Stated exercise -
Nothing should be output except the lines from the one containing "scene = bpy.context.scene" through the one containing "pose from metres", both ends included, each repeated exactly.

[start of Data rows]

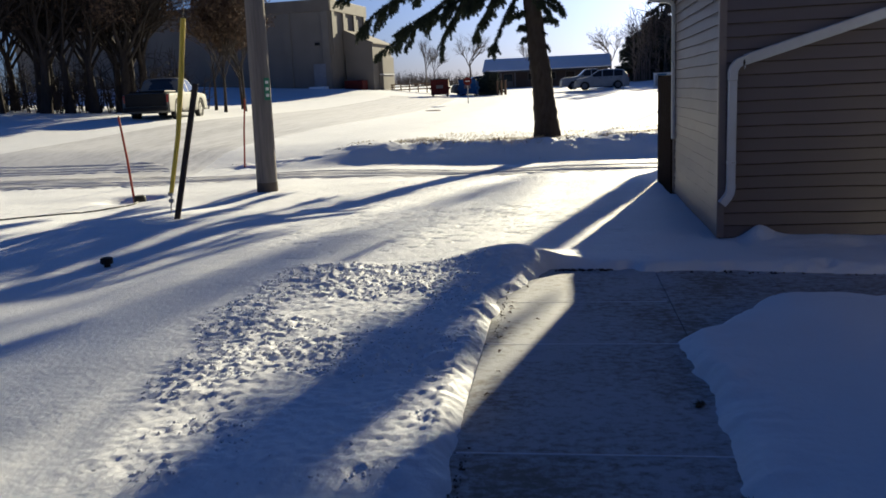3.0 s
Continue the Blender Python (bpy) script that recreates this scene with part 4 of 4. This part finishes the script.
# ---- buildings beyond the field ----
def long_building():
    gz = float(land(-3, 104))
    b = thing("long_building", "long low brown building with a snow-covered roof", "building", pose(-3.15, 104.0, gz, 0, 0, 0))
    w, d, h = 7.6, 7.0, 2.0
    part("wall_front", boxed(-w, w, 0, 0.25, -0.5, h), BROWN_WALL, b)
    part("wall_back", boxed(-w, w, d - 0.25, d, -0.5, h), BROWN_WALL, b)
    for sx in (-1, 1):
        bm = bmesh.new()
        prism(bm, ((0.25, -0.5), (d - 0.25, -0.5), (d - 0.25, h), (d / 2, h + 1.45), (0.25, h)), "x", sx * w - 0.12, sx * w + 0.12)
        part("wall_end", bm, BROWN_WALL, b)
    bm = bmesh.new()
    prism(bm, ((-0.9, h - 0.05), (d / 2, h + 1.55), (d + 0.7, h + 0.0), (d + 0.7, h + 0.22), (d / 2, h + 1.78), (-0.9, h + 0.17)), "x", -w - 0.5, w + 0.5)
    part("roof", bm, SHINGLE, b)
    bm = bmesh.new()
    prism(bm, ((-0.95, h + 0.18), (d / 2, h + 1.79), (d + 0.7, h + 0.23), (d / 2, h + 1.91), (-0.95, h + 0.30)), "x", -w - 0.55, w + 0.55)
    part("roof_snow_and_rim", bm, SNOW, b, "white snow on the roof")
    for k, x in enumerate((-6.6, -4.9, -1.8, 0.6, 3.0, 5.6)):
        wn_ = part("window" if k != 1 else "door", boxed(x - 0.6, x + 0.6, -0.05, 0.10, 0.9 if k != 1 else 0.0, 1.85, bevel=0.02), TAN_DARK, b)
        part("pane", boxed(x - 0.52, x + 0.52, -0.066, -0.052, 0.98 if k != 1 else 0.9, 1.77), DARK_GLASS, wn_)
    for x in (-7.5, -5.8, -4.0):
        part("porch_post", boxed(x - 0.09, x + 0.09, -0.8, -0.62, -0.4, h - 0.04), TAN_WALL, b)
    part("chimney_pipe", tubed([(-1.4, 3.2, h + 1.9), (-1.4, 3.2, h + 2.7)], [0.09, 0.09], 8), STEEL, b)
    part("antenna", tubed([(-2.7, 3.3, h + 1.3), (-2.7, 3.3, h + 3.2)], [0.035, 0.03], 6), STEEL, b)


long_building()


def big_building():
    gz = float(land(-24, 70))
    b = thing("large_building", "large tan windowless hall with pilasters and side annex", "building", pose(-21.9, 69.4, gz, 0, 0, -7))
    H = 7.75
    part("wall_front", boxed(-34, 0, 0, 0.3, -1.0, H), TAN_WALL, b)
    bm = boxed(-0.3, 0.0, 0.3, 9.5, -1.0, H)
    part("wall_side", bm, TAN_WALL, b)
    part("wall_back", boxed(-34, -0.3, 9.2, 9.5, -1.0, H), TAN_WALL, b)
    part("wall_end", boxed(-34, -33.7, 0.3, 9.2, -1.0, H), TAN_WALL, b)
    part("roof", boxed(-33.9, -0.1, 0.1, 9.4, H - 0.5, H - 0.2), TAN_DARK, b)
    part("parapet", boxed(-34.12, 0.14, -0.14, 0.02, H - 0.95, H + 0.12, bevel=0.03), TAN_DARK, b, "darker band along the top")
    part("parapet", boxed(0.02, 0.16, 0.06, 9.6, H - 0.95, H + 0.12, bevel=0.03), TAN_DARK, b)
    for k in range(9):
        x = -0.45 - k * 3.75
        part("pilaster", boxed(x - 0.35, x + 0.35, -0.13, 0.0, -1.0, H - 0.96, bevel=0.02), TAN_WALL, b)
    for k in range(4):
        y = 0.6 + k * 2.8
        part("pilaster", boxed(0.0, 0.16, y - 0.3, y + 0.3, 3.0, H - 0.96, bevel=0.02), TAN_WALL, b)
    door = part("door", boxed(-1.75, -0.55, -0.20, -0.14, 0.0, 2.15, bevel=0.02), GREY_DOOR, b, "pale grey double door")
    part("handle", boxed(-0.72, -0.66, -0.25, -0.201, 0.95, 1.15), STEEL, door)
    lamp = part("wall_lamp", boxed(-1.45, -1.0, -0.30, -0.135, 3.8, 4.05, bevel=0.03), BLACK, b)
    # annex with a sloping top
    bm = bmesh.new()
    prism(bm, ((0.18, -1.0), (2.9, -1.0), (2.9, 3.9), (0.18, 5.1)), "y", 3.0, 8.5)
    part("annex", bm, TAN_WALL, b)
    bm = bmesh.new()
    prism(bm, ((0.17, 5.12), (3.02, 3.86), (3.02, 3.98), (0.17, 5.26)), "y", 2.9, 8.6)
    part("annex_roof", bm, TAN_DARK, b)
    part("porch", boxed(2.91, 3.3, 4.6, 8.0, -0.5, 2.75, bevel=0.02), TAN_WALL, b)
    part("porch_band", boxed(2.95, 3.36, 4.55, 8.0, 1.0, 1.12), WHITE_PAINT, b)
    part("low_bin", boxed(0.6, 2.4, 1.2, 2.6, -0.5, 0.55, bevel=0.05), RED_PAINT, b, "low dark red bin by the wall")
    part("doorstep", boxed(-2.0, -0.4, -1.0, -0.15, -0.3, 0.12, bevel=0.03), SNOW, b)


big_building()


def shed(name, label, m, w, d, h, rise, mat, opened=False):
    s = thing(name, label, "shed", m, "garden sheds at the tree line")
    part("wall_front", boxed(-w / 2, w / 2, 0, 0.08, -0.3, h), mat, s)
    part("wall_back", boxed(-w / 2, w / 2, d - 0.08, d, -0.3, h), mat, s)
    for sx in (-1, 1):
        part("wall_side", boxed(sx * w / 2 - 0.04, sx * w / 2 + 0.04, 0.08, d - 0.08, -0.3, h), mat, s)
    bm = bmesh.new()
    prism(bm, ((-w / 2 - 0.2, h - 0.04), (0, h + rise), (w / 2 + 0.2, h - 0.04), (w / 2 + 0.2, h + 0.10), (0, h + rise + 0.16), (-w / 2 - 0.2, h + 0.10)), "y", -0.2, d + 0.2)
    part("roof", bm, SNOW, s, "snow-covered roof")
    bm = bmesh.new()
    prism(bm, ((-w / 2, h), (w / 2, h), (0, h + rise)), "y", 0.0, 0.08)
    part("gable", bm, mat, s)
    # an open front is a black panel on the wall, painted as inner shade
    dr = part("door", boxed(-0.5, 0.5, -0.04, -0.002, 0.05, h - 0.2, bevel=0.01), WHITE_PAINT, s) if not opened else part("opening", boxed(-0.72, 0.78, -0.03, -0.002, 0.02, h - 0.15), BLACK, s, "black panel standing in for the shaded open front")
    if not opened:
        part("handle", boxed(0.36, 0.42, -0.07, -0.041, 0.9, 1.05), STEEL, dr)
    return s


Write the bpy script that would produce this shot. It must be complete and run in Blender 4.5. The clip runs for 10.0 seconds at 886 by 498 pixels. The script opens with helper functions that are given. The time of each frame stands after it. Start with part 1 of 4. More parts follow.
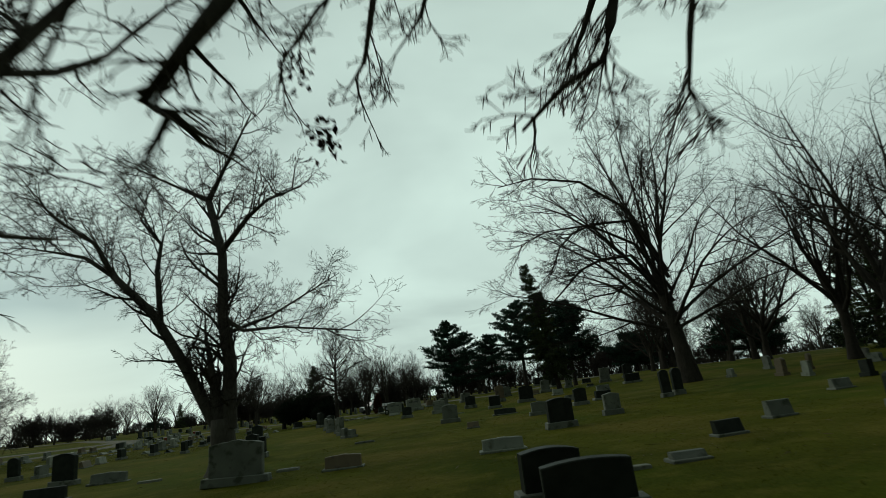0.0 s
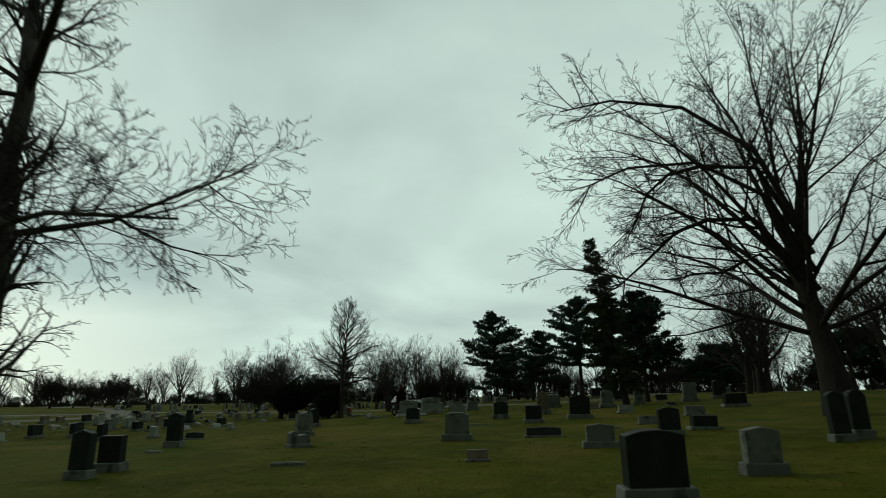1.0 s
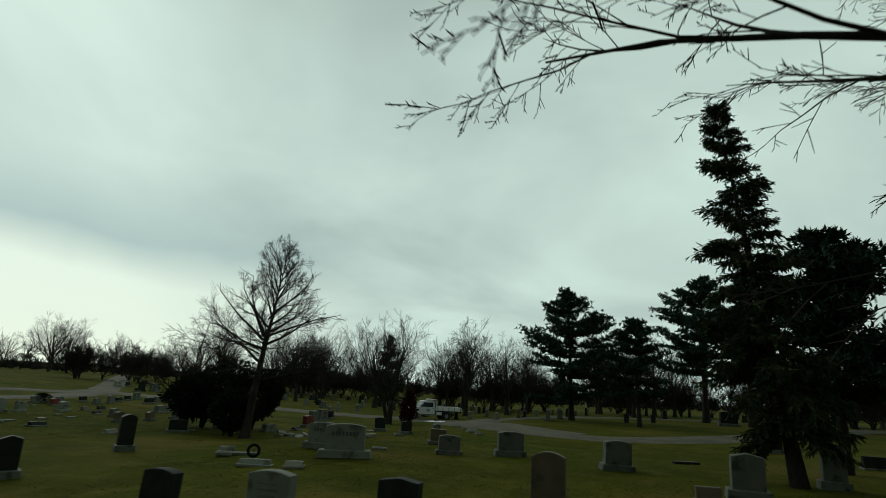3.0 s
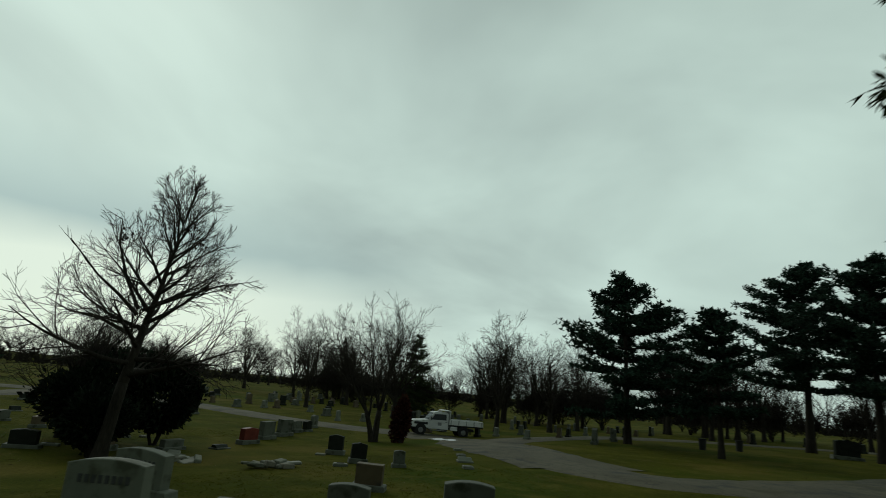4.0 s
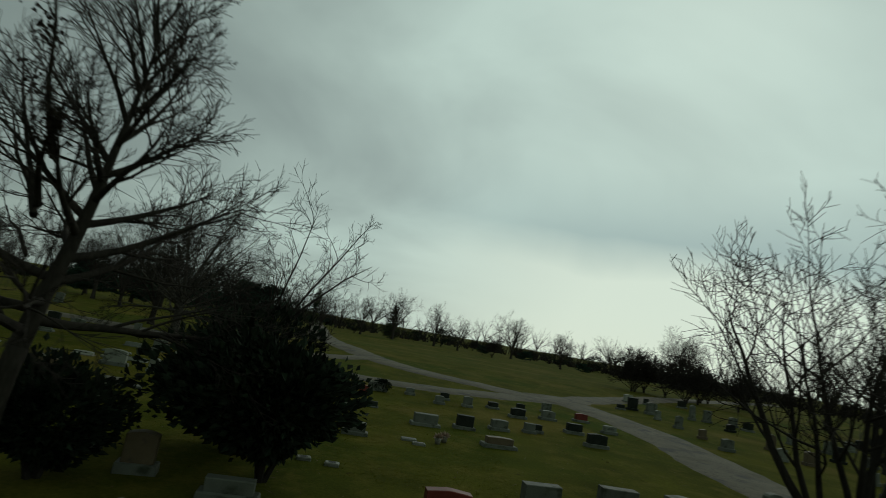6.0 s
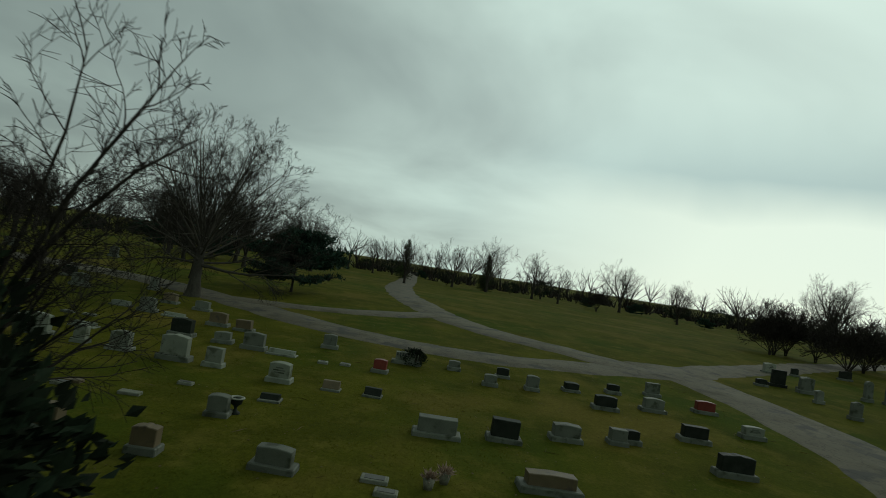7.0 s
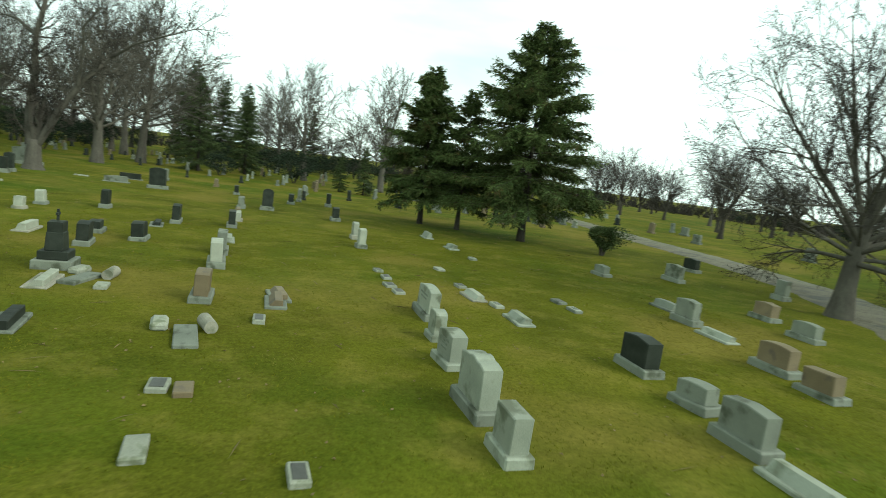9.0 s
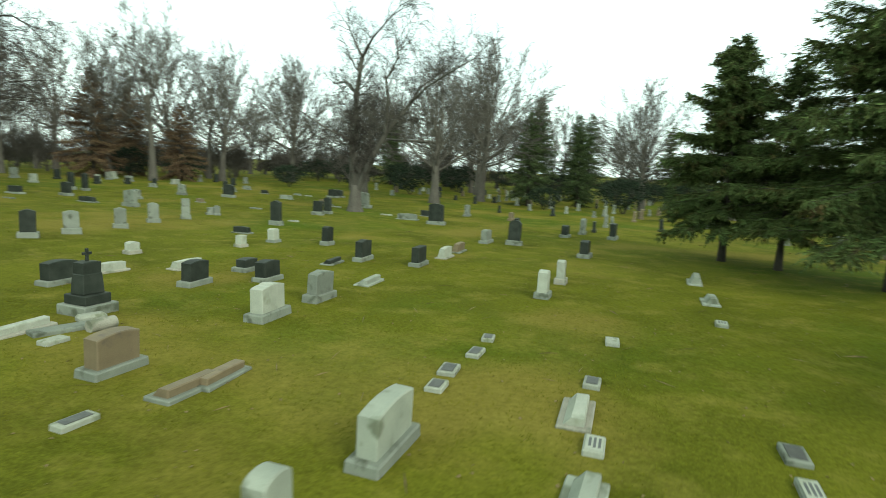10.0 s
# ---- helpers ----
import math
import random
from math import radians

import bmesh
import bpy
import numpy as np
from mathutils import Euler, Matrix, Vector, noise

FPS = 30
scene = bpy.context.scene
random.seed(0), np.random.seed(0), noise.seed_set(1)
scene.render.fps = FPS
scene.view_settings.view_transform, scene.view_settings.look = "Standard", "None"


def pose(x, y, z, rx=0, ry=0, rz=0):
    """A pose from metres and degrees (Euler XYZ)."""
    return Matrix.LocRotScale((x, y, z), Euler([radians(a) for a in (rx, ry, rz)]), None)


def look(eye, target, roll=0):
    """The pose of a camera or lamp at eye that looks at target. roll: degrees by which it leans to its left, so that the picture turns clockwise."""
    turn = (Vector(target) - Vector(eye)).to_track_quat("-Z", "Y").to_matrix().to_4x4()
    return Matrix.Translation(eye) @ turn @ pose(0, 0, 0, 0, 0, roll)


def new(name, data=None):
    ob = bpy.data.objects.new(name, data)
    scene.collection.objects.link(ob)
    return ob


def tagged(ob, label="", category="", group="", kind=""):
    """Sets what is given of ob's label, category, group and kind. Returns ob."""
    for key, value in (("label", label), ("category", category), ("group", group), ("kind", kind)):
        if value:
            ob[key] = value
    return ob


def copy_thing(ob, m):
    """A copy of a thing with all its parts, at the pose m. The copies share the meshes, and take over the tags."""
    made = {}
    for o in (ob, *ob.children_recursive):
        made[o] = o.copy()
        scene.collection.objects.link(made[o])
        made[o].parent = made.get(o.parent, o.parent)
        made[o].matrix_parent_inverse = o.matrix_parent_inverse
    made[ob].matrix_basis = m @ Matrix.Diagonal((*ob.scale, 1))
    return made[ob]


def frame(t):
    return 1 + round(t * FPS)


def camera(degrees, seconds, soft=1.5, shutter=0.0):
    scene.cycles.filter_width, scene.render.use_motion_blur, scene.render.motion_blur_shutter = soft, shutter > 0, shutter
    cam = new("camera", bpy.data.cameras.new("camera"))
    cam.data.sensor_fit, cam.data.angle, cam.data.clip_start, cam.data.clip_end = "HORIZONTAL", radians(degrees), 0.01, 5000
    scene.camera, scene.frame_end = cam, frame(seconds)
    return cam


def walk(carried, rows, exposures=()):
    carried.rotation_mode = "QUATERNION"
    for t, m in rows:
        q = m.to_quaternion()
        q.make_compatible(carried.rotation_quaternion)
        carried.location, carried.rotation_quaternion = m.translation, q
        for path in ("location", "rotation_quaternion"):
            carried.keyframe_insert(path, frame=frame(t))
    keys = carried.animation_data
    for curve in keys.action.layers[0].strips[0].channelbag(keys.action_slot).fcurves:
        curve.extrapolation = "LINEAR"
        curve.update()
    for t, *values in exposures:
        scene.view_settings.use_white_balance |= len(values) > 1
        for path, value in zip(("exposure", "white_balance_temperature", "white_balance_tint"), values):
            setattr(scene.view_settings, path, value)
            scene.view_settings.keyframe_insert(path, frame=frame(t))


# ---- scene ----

[end of Data rows]

Answer to the task -
scene = bpy.context.scene
random.seed(0), np.random.seed(0), noise.seed_set(1)
scene.render.fps = FPS
scene.view_settings.view_transform, scene.view_settings.look = "Standard", "None"


def pose(x, y, z, rx=0, ry=0, rz=0):
    """A pose from metres and degrees (Euler XYZ)."""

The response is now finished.